This post is also available in: Hebrew
Bread must be the most universal common food, to me. It seems wherever you go, you can always find some variation of bread, even if it’s called differently.
We all love bread: some like it sliced and some like to tear it with their hands, some like it crispy as in toast and some like it softer, some eat only the outer shell and some eat only the inside, some warm it up and some eat it as is (and some, like my girl, like it frozen straight from the freezer..), some try to reduce its consumption and some buy a fresh one every day.
No matter if you are into white wheat flour, whole wheat flour, spelt flour, Sourdough, rye bread, oatmeal, or even buckwheat flour, we all have the one bread we cannot do without. And there’s nothing like the smell of fresh baked bread in the house.
Bread, unfortunately, is also not something you can make quickly and hassle free. The yeast needs special care, you have to knead the dough, wait for it to rise, mess with it, let it rise again, and bake. Not something I have the time and energy for on a daily basis.. But, for special occasions, it is fun to have a dish that is simple and basic yet tasty and impressive. That’s the kind of bread recipe i’ll be sharing today, as much as its “only” bread, it always gets the crowd’s attention.
So yes, it requires some work, but if you are looking for a side dish for a holiday dinner, or a buffet kind of party, or a picnic even, you got a winner right here. What’s fun about this bread, is that it is made of layers that you can just pull apart (hence it’s name) with your hands easily, so no need to carefully slice it, and since the spread is already included, no need for anything else, it is perfect as it is.
Oh, and on more recommendation before we go to the recipe: if there’s one thing I find real boring, it is kneading dough. Well, you have to admit, it is just one of the most monotonic things you can do. And this bread does require you to knead it for about 10 minutes, so if you are already going to stand in the kitchen stuck with your hands inside a dough for 10 minutes, you better make your time worth while. What I do when I have such time in the kitchen (or in traffic) is watch Yuval Noah Harari’s lectures on YouTube.

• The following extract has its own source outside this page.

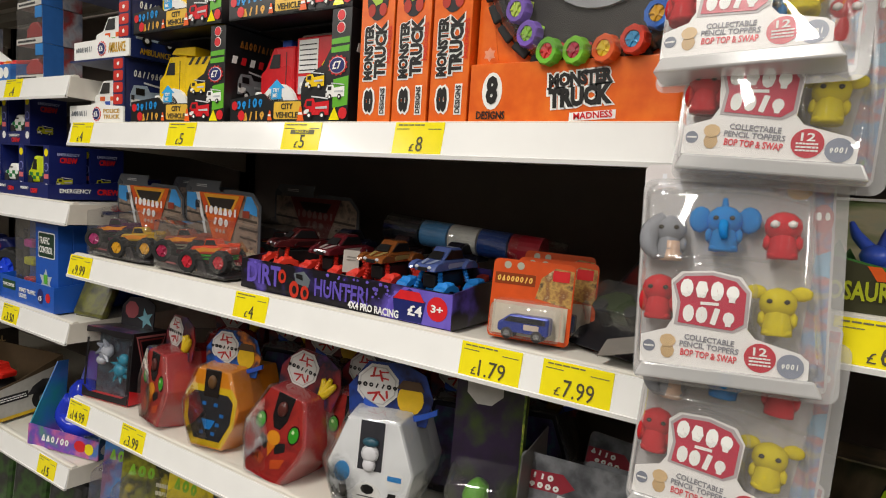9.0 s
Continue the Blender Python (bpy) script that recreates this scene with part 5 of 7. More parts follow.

If you haven’t heard of him, professor Harari is the author of the best seller “history of human kind” book, and in the lectures he describes basically what he describes in the book, which is the history of human kind, from beginning to our days with a look forward, while discussing interesting ethical issues in a way so interesting such that will make even people who found history to be boring (me..) to reconsider.
The Dishometer Rating:
- For the bread:
- 3 cups whole spelt flour (you start with 2 for the dough and add the 3rd one gradually as needed)
- 1 cup lukewarm water
- 3 table spoons sugar
- 2¼ tea spoons dry yeast
- ¾ tea spoon salt
- 1 table spoon olive oil
- For the pizza filling:
- 1 can (400 grams) finely chopped tomatoes (I use Mutti's brand,it is amazing!)
- 1 table spoon brown sugar
- ½ a tea spoon salt
- olives (between ⅓ to ½ a cup, according to your preference)
- a handful of dried (or fresh) basil
- Place the lukewarm water (1 cup), sugar (3 table spoons) and dry yeast (2¼ tea spoons) in a bowl and whisk to combine.
- Add 2 cups of the flour and mix. Start kneading the dough and add in the 3rd cup of flour bit by bit, as needed, to keep a flexible, non sticky dough (I ended up adding about ¾ of a cup).
- Knead for 10 minutes, then create a ball from the dough and lightly run it with olive oil (1 table spoon) and place it in a covered bowl in a warm area for about 2 hours (for it to rise). If you want to make this bread in advance, place it covered in the fridge before the rising part.
- Prepare the filling: Pour the tomato's can (400 grams), the sugar (one table spoon) and the salt (one tea spoon) to a pan/pot and cook on medium heat until it becomes spreadable (picture above), it takes about 20 minutes.
- When the bread finished the first 2 hours rise, press on it to remove air bubbles and spread it on a baking sheet and start rolling it to form a rectangle shape (sized approximately 30/50 cm).
- Spread the tomatoes paste on the rectangle evenly, add the olives(between ⅓ to ½ a cup, according to your preference) and the basil (a handful).
- Cut the rectangle to six stripes, and pile them on top of each other. Note that the dough is very elastic now so some of the stripes will stretch longer than your pile, just cut them at the end of the pile and place the cut piece on top on the pile as well.
- Cut the pile in six small rectangle piles (picture above) and pile them one after the other in a loaf pan.
- Cover with a towel and let it sit in a warm place for another 40 minutes.
- Place in the oven at 180 degrees for about 40 minutes (until the bread is nicely brown on top).